Well, movie people write about stuff they can relate to. These characters are Godless, artistic, environmentally concerned, and unconventional. The viewer in Central Nebraska may not relate to them, but some of the themes are supposed to transcend setting.

Of course Venice never looked so good. The family lives on a quiet street and roams the area in peaceful bliss. In reality, that place is filled with homeless, druggies, gangs, and barflies. But the way it was presented was quite pleasing.

I like Chris Messina. He comes across as a thoughtful guy in his indie appearances, and also in this one as director and costar. The lead lady is beautiful when she has make up on, so guys will appreciate that. She can act too. Check out Final Destination 3. Don Johnson is excellent, and Chris Messina brings a gravitas to the screen.

The kid actor was perfect as well. He didn't have gratuitous cutesy scenes or dialog. You felt his sincere confusion over the drama in the household. The wild sister could have overplayed her role, but she didn't. She hit the mark.

As others have said, there could have been some more profound dialog about the meaning of life, but I thought the lead's closing argument in the court room scene was well-written. I also like the way they worked a Checkhov play into the story. It was supposed to parallel Don Johnson's character's predicament of growing old and being left behind.
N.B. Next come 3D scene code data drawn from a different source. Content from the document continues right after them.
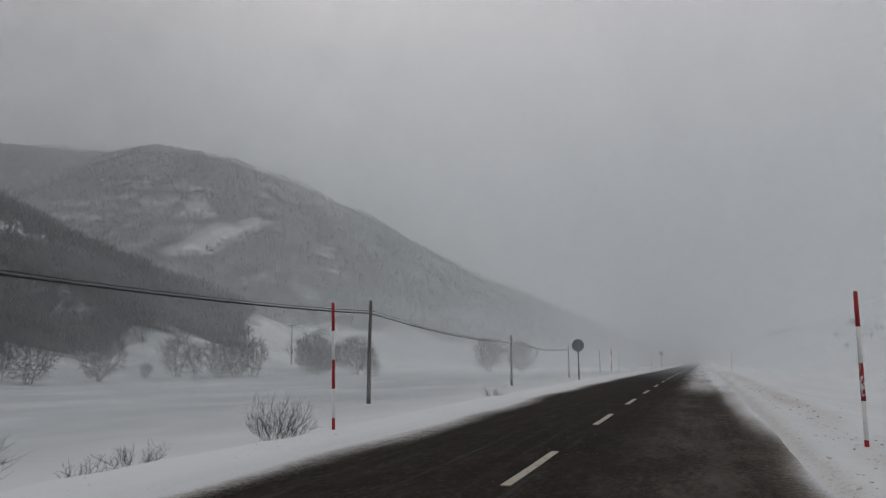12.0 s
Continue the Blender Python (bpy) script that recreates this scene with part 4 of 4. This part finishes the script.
# ---- snow in the wind ----
def veil(y, left, right, mid, low=0.05, west=-1500, east=1500):
    """One thin sheet of airborne snow across the valley, its foot on the snow; thicker over the road."""
    half = outward(0, 1500, 4, 1.1)
    xs = np.concatenate([-half[:0:-1], half])
    xs = np.concatenate([[west], xs[(xs > west + 2) & (xs < east - 2)], [east]])
    ys, z0 = y + 0.00004 * xs * xs, float(road_z(y))
    foot = land(xs, ys)[0] - z0
    verts = [(x, w - y, f + h) for h in (-3, 20, 80, 340) for x, w, f in zip(xs, ys, foot)]
    me = mesh_of("blowing_snow", verts, grid_faces(4, len(xs)), HAZE)
    fade = ramp(xs - west, 0, 8) * ramp(east - xs, 0, 8 if east < 20 else 40)
    core = np.exp(-(((xs - 3 + 0.04 * (y - 162)) / (11 + 0.09 * (y - 162))) ** 2))
    wide = np.exp(-(((xs - 5) / (50 + 0.4 * (y - 160))) ** 2))
    floats(me, "side", np.tile(fade * (0.12 * mid * wide + left + (right - left) * ramp(xs, -60, 60)), 4))
    floats(me, "drift", np.tile(fade * (mid * core + low * (1 - 0.75 * ramp(xs, 8, 40))), 4))
    floats(me, "foot", np.tile(foot, 4))
    ob = new("blowing_snow", me)
    ob.location = (0, y, z0)
    return tagged(ob, "thin white haze of snow blown across the valley", "blowing snow", "veils of blowing snow", "stuff")


veil(149, 0.0, 0.0, 0.0, 0.04, east=-9)
veil(160, 0.01, 0.01, 0.15, 0.06)
veil(173, 0.02, 0.02, 0.20, 0.06)
veil(190, 0.03, 0.04, 0.24, 0.06)
veil(214, 0.03, 0.05, 0.24, 0.06)
veil(250, 0.03, 0.08, 0.24, 0.06)
veil(305, 0.05, 0.10, 0.24, 0.05)
veil(375, 0.12, 0.11, 0.24)
veil(436, 0.17, 0.12, 0.24)
veil(500, 0.19, 0.14, 0.24)
veil(585, 0.21, 0.18, 0.24)
veil(690, 0.17, 0.20, 0.24)
veil(770, 0.27, 0.27, 0.24)
veil(850, 0.27, 0.27, 0.24)


def ground_drift(x, south, north, dense):
    """A low curtain of snow that the wind drives over the field beside the road."""
    ys = np.arange(south, north + 1, 3.0)
    xs = x + 0.8 * wave(0 * ys, ys, 17, 61)
    foot = land(xs, ys)[0]
    verts = [(a - x, b, f + h) for h in (-0.5, 0.8, 1.8, 3.0) for a, b, f in zip(xs, ys, foot)]
    me = mesh_of("blowing_snow", verts, grid_faces(4, len(ys)), HAZE)
    taper = np.outer((1, 1, 0.6, 0), ramp(ys - south, 0, 15) * ramp(north - ys, 0, 15))
    floats(me, "side", dense * taper)
    floats(me, "drift", 0 * taper)
    floats(me, "foot", np.tile(foot, 4))
    ob = new("blowing_snow", me)
    ob.location = (x, 0, 0)
    return tagged(ob, "low drift of fine snow blown over the roadside field", "blowing snow", "low drifts of blowing snow", "stuff")


ground_drift(-13.0, 0, 158, 0.3)
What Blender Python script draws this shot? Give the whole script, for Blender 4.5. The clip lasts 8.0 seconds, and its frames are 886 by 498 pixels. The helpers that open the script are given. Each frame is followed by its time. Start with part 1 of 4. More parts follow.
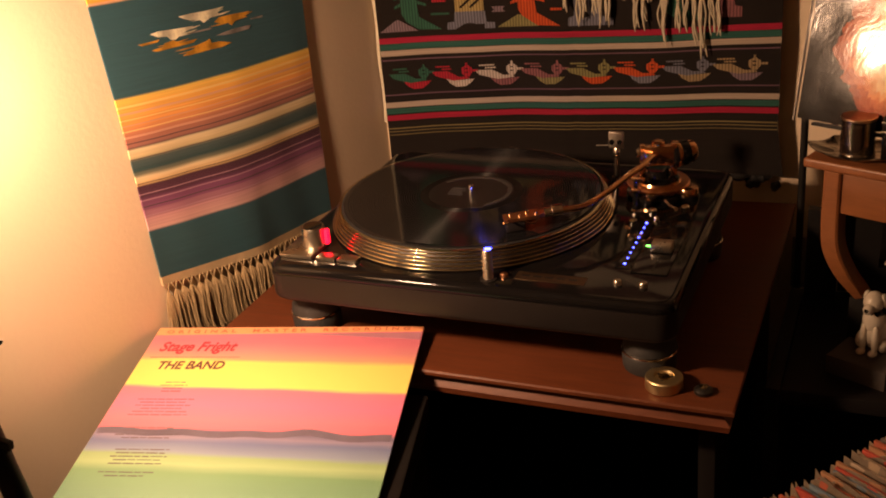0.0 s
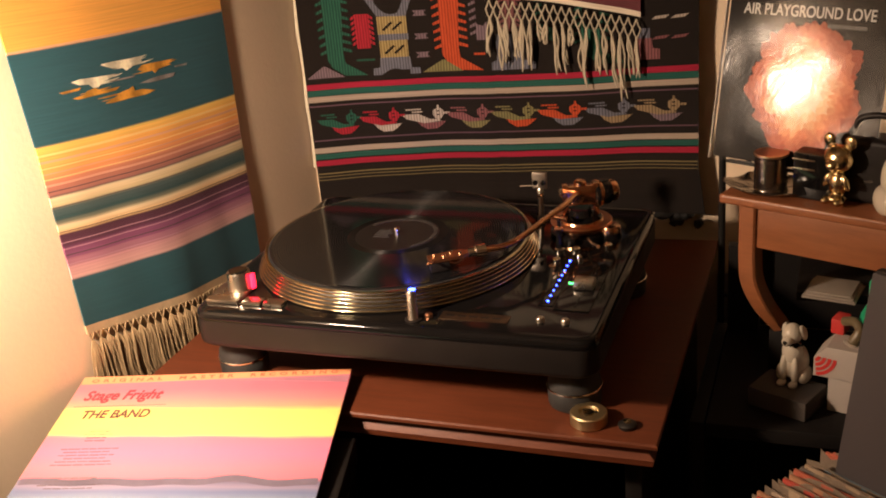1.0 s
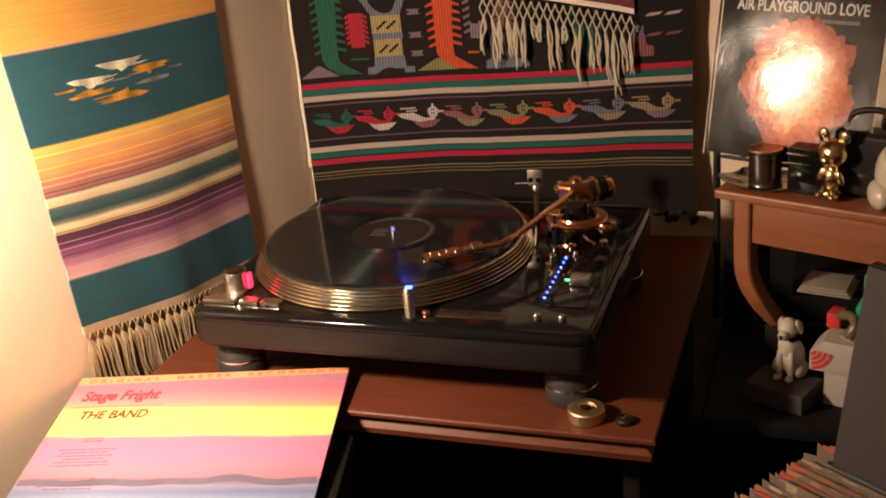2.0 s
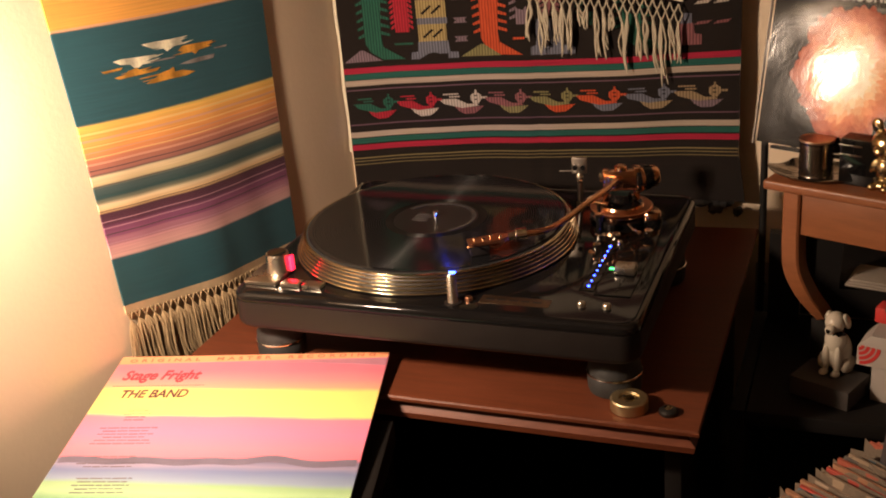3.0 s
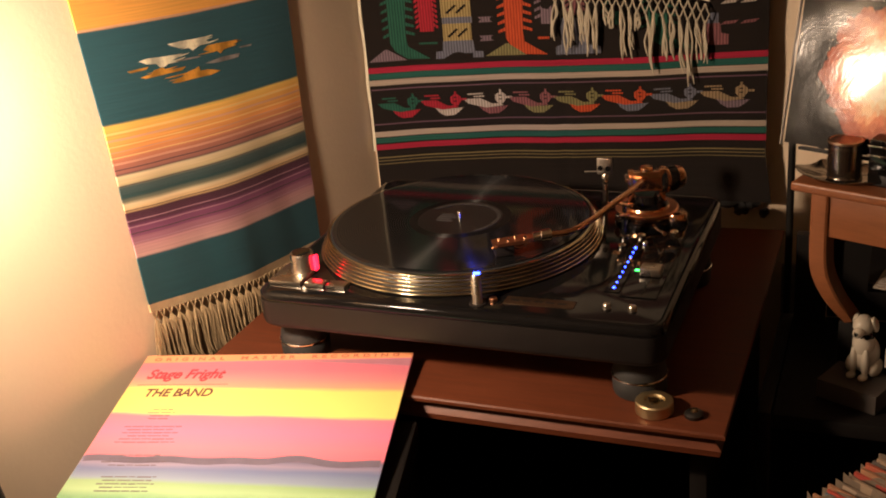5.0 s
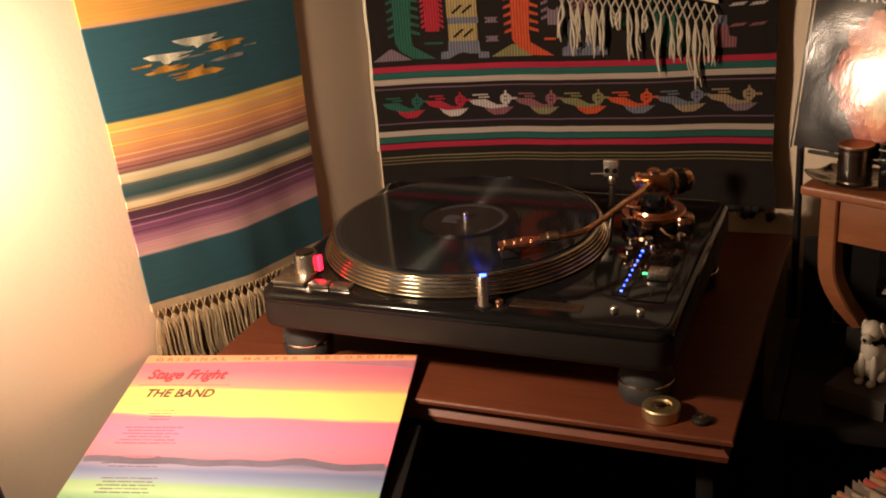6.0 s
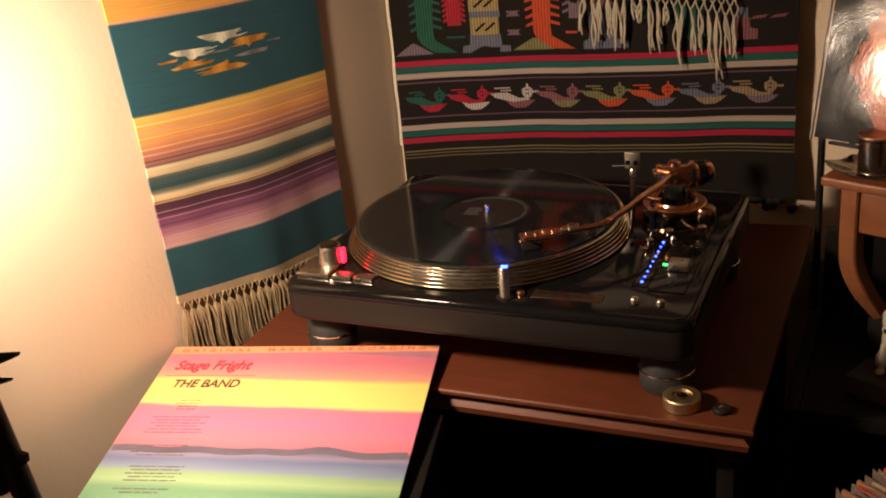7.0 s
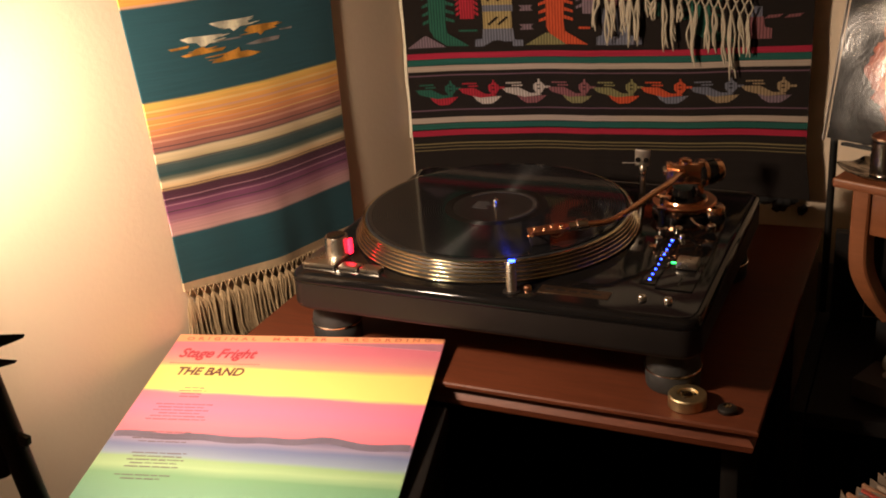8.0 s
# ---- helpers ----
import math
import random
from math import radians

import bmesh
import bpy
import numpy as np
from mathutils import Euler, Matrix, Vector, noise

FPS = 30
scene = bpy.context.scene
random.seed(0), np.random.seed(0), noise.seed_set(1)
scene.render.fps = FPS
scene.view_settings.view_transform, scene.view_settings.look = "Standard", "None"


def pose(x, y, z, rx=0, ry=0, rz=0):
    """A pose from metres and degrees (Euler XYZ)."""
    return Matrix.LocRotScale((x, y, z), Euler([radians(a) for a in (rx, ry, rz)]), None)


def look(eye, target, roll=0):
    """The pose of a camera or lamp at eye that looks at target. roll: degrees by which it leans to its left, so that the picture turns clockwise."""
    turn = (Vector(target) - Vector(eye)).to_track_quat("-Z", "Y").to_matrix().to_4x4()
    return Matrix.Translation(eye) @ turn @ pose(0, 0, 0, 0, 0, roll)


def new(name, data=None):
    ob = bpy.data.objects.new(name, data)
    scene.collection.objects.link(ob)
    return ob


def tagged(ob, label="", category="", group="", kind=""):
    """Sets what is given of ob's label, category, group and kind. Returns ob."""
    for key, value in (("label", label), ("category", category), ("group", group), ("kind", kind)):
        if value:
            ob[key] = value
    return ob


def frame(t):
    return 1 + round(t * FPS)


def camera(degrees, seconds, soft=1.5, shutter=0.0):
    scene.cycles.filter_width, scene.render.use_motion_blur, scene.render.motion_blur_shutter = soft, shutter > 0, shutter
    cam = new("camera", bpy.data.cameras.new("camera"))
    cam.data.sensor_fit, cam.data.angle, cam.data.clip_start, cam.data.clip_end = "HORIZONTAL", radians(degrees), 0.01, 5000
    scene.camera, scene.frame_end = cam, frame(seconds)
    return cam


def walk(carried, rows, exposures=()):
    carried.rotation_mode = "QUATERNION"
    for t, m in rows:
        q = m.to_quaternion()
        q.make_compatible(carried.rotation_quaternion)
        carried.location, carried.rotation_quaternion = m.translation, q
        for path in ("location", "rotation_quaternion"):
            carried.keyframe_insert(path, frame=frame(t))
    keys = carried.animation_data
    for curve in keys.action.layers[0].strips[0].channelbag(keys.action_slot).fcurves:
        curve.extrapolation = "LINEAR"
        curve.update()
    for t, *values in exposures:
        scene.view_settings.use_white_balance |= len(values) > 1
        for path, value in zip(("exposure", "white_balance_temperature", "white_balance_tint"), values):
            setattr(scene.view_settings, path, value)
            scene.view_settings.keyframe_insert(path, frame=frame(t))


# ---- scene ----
cam = camera(43.0, 8.0, soft=1.9)


def aim(x, y, z, yaw, pitch, roll):
    """The camera's pose from its place and its heading, tilt and lean in degrees."""
    a, b = radians(yaw), radians(pitch)
    eye = Vector((x, y, z))
    return look(eye, eye + Vector((-math.sin(a) * math.cos(b), math.cos(a) * math.cos(b), math.sin(b))), roll)


# seconds, place, heading, tilt, lean
PATH = [
    (0, 0.4184, -1.1316, 0.6197, 24.304, -24.822, -5.375),
    (0.5, 0.4315, -1.1281, 0.6069, 22.014, -23.451, -4.220),
    (1, 0.4438, -1.1333, 0.6138, 21.102, -22.618, -5.269),
    (2.5, 0.4397, -1.1373, 0.6104, 20.806, -22.718, -5.687),
    (3, 0.4260, -1.1371, 0.6049, 22.459, -22.943, -5.155),
    (3.5, 0.4297, -1.1372, 0.6079, 23.159, -23.090, -5.227),
    (4, 0.4322, -1.1366, 0.6058, 23.753, -22.988, -5.425),
    (4.5, 0.4292, -1.1367, 0.6080, 23.735, -22.979, -5.500),
    (6, 0.4084, -1.1284, 0.6017, 23.452, -22.844, -4.761),
    (6.5, 0.4155, -1.1370, 0.6052, 24.200, -22.853, -5.234),
    (7, 0.4154, -1.1392, 0.6035, 24.804, -23.001, -5.427),
    (7.5, 0.4118, -1.1414, 0.6047, 25.453, -22.909, -4.739),
    (8, 0.4136, -1.1366, 0.5981, 25.221, -23.150, -4.296),
]
EXPOSURES = [(0.0, -0.2, 8800, 30), (0.5, 0.08, 7700, 20), (1.0, 0.40, 6600, 14), (2.5, 0.44, 6250, 13), (3.5, 0.11, 6600, 13), (4.5, 0.07, 6600, 12.5), (6.5, 0.02, 6300, 11), (8.0, -0.10, 6200, 10)]
walk(cam, [(r[0], aim(*r[1:])) for r in PATH], EXPOSURES)

# ---- light ----
world = bpy.data.worlds.new("room_air")
world.use_nodes = True
world.node_tree.nodes["Background"].inputs[0].default_value = (0.9, 0.6, 0.38, 1)
world.node_tree.nodes["Background"].inputs[1].default_value = 0.008
scene.world = world

BULB = Vector((-0.287, -0.586, 0.443))
bulb_light = bpy.data.lights.new("bulb_light", "POINT")
bulb_light.energy, bulb_light.color, bulb_light.shadow_soft_size = 31.0, (1.0, 0.735, 0.53), 0.032
new("bulb_light", bulb_light).location = BULB

# ---- materials ----


def material(name, base, rough=0.6, metal=0.0, vary=0.12, scale=60.0, bump=0.1, coat=0.0, fine=900.0, spec=0.5, stretch=None):
    """Principled surface with variation at two scales and a fine relief."""
    m = bpy.data.materials.new(name)
    m.use_nodes = True
    nt, bs = m.node_tree, m.node_tree.nodes["Principled BSDF"]
    co = nt.nodes.new("ShaderNodeTexCoord")
    mp = nt.nodes.new("ShaderNodeMapping")
    nt.links.new(co.outputs["Object"], mp.inputs[0])
    if stretch:
        mp.inputs["Scale"].default_value = stretch
    big, small = nt.nodes.new("ShaderNodeTexNoise"), nt.nodes.new("ShaderNodeTexNoise")
    for n, s in ((big, scale), (small, fine)):
        n.inputs["Scale"].default_value, n.inputs["Detail"].default_value = s, 5
        nt.links.new(mp.outputs[0], n.inputs["Vector"])
    mix = nt.nodes.new("ShaderNodeMix")
    mix.data_type = "RGBA"
    mix.inputs[6].default_value = (*[c * (1 - vary) for c in base], 1)
    mix.inputs[7].default_value = (*[min(1, c * (1 + vary)) for c in base], 1)
    add = nt.nodes.new("ShaderNodeMath")
    add.operation = "MULTIPLY_ADD"
    add.inputs[1].default_value = 0.35
    nt.links.new(small.outputs[0], add.inputs[0])
    nt.links.new(big.outputs[0], add.inputs[2])
    sub = nt.nodes.new("ShaderNodeMath")
    sub.operation = "SUBTRACT"
    sub.inputs[1].default_value = 0.18
    nt.links.new(add.outputs[0], sub.inputs[0])
    nt.links.new(sub.outputs[0], mix.inputs[0])
    nt.links.new(mix.outputs[2], bs.inputs["Base Color"])
    bs.inputs["Metallic"].default_value, bs.inputs["Coat Weight"].default_value = metal, coat
    bs.inputs["Specular IOR Level"].default_value = spec
    bs.inputs["Coat Roughness"].default_value = 0.05
    rg = nt.nodes.new("ShaderNodeMapRange")
    rg.inputs[3].default_value, rg.inputs[4].default_value = rough * 0.8, min(1, rough * 1.2)
    nt.links.new(big.outputs[0], rg.inputs[0])
    nt.links.new(rg.outputs[0], bs.inputs["Roughness"])
    if bump:
        b = nt.nodes.new("ShaderNodeBump")
        b.inputs["Strength"].default_value, b.inputs["Distance"].default_value = bump, 0.002
        nt.links.new(small.outputs[0], b.inputs["Height"])
        nt.links.new(b.outputs[0], bs.inputs["Normal"])
    return m


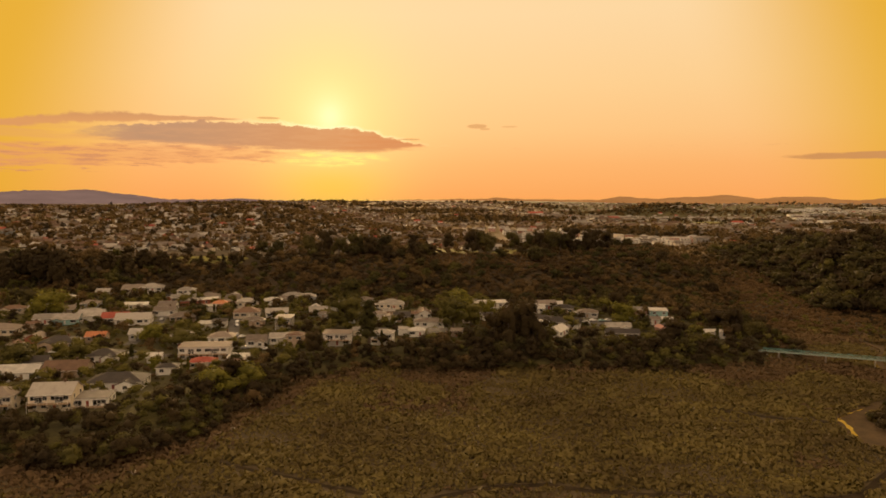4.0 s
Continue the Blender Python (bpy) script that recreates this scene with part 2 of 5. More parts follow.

Black folks will appreciate a wonderfully understated performance by Derek Luke.

Yes, I would have preferred more background on everyone. Where is Don Johnson's wife? Does the painter husband make a living? How did the lead get so involved with the environment? Give us a tad more about the sister. There was some attempt to explain her, but not enough.

How did Derek Luke's character make his initial money? There is also a small role played by Jennifer Jason Leigh. She looks great for her age. Almost the same as she did 30 years ago, although slightly heavier.

I'm glad they did not bombard us with an obnoxious soundtrack. Most of the background music is just a dramatic one-note hum to increase the feeling of intensity.

All in all, not a bad picture if you simply accept the fact that it's about people who some of us may not relate to. The performances are sensitive, gentle, and understated. The atmosphere is appealing, and the attempt to make some sense out of the chaos of changing lives was adequate if not memorable.